We are not impressed that this argument is sound. A fire engine house is not a nuisance in any sense, any more so than is a police station, a waterworks pumping station, or a city hall and office building. The right, and the duty, as well, to exercise good faith in the furtherance of good municipal government, cannot be enjoined by the courts because there exists a possibility that such power may be abused by the duly elected or appointed representatives of the city. It is not claimed, and, of course, could not be claimed, that the city is acting in bad faith and with the malicious intent to injure the property of the defendant in error.

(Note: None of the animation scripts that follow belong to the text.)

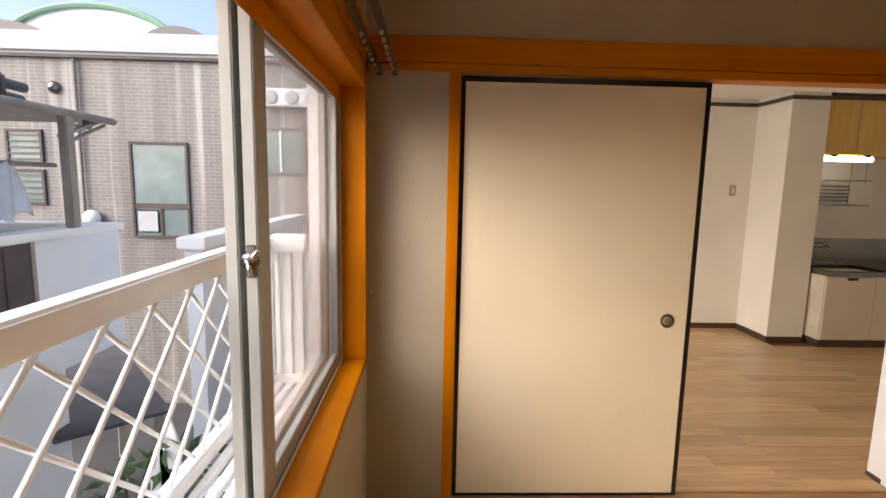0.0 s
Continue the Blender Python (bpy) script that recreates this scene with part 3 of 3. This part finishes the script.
# ---- kitchen ----
KY, KZ, KX1, KX0 = 2.93, 2.48, 3.0, -2.84
PX0, PX1, PY = 1.027, 1.40, 2.45
base_floor = setting("floor_kitchen", boxes((KX0 - 0.1, 0.061, -0.2, KX1, KY, -0.006)), FLOOR_BASE, "warm brown wooden strip floor of the kitchen", "floor")
setting("wall_kitchen_north", boxes((KX0 - 0.1, KY, -0.1, KX1 + 0.1, KY + 0.12, 2.6)), KWALL, "cream wallpaper kitchen wall", "wall")
setting("wall_kitchen_pillar", boxes((PX0, PY, -0.05, PX1, KY, 2.6)), KWALL, "cream wallpapered structural pillar", "wall")
setting("wall_kitchen_east", boxes((KX1, 0.0, -0.1, KX1 + 0.12, KY + 0.1, 2.6)), KWALL, "cream wallpaper kitchen wall", "wall")
setting("wall_kitchen_west", boxes((KX0 - 0.1, 0.1, -0.1, KX0, 0.25, 2.6), (KX0 - 0.1, 2.68, -0.1, KX0, KY, 2.6), (KX0 - 0.1, 0.25, 2.25, KX0, 2.68, 2.6)), KWALL, "cream wallpaper wall with a balcony opening", "wall")
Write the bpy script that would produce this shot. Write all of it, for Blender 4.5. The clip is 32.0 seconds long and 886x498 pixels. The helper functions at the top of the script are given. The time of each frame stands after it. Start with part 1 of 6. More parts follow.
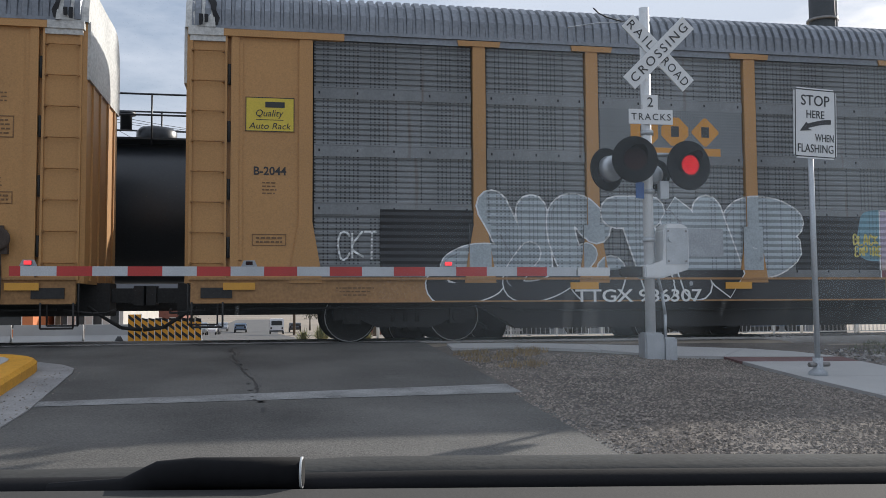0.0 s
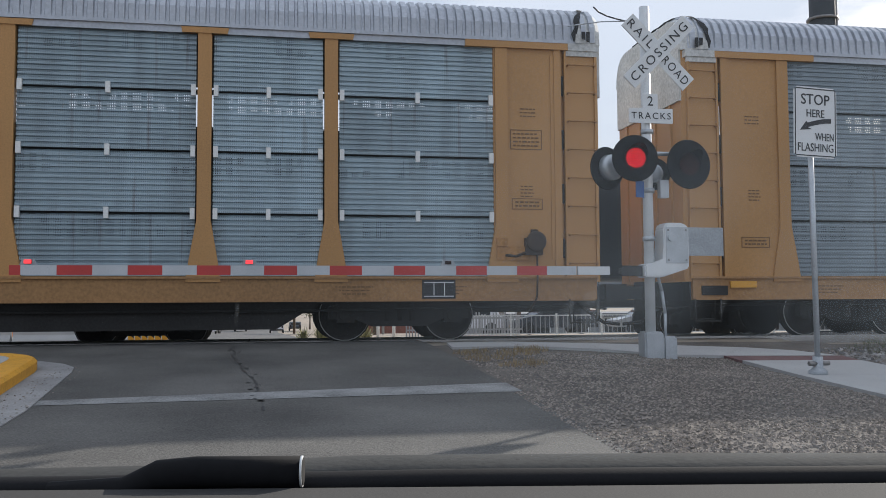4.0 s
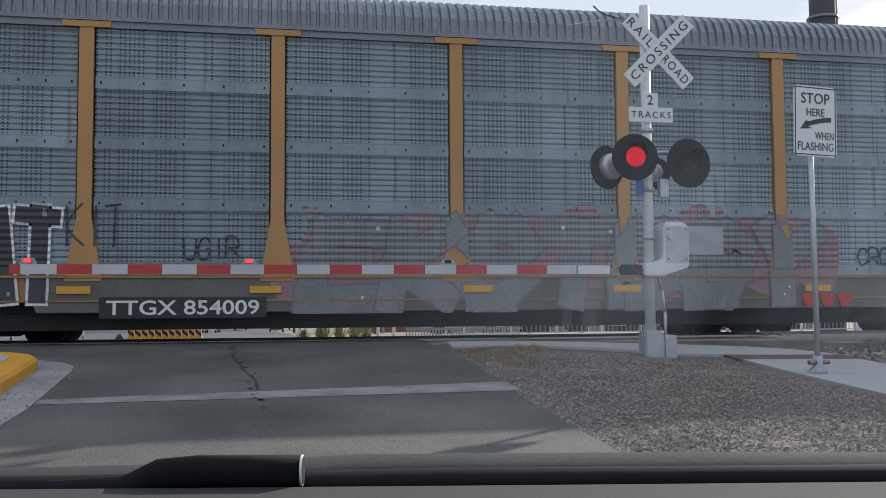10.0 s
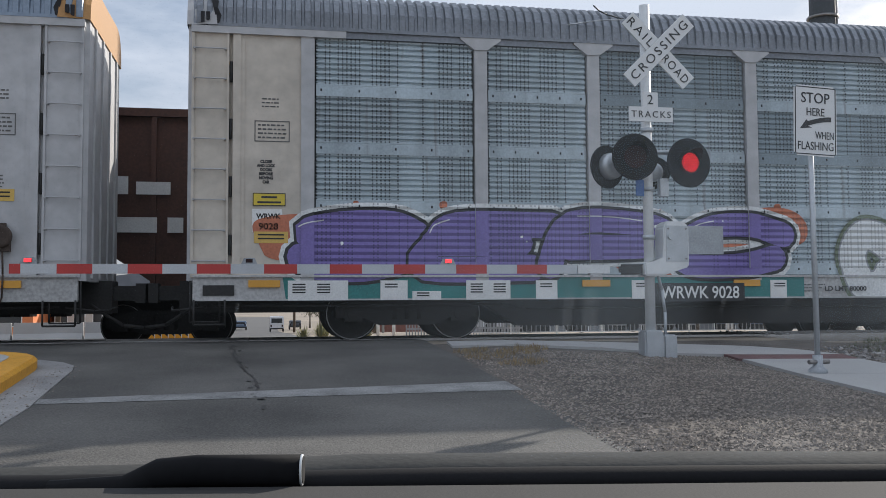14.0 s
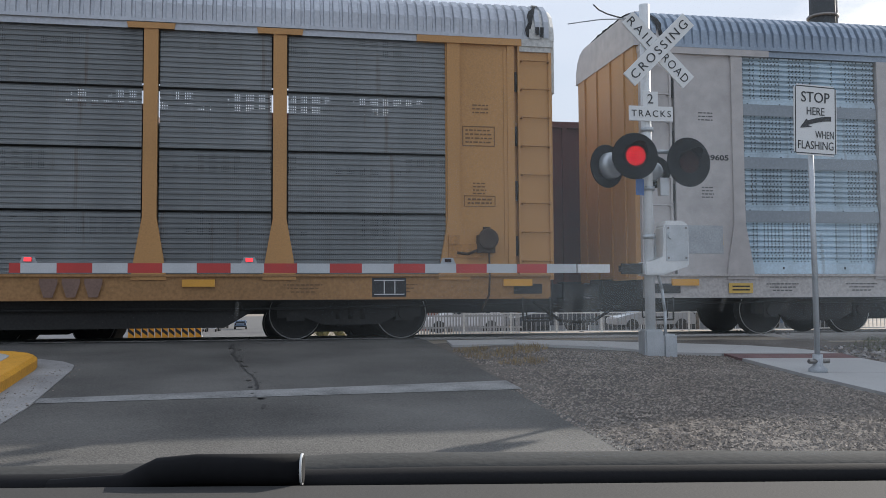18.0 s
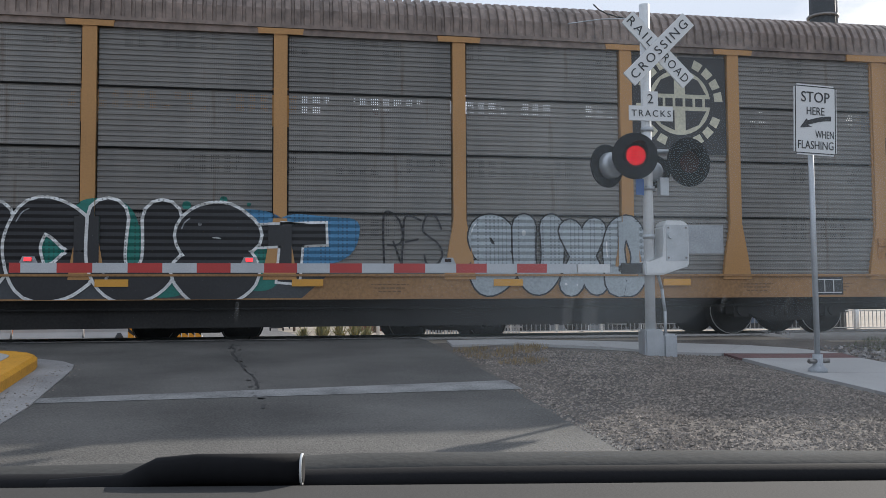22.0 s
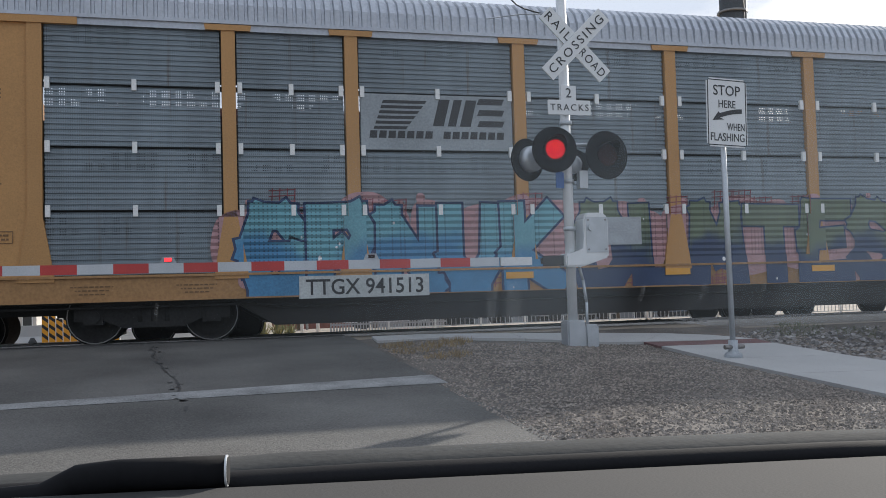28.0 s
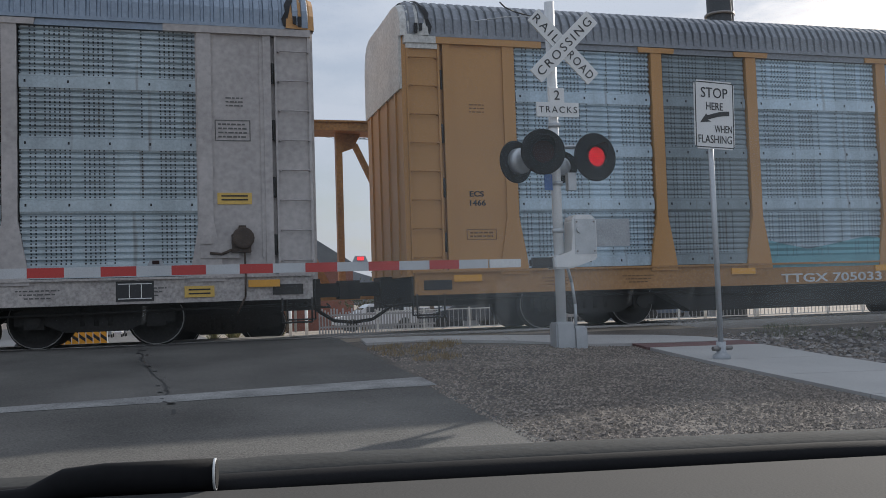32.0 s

The charge is that it is not necessary for the city to erect and operate the engine house at the particular point chosen by the city, and it is averred that it would serve equally well the purposes of the city if it were located at any one of several places designated by the defendant in error, and that, if so located, it would do less damage to the property of the defendant in error, which is only another way of saying that the court should substitute its judgment for that of the chosen representatives of the city in the matter of locating the city's municipal buildings. *139

The Common Pleas Court was quite correct in sustaining the demurrer and dismissing the action. The judgment of the Court of Appeals will be reversed, and that of the Common Pleas affirmed.

Judgment of the Court of Appeals reversed and that of theCommon Pleas affirmed.

DAY, ALLEN, ROBINSON, JONES and MATTHIAS, JJ., concur.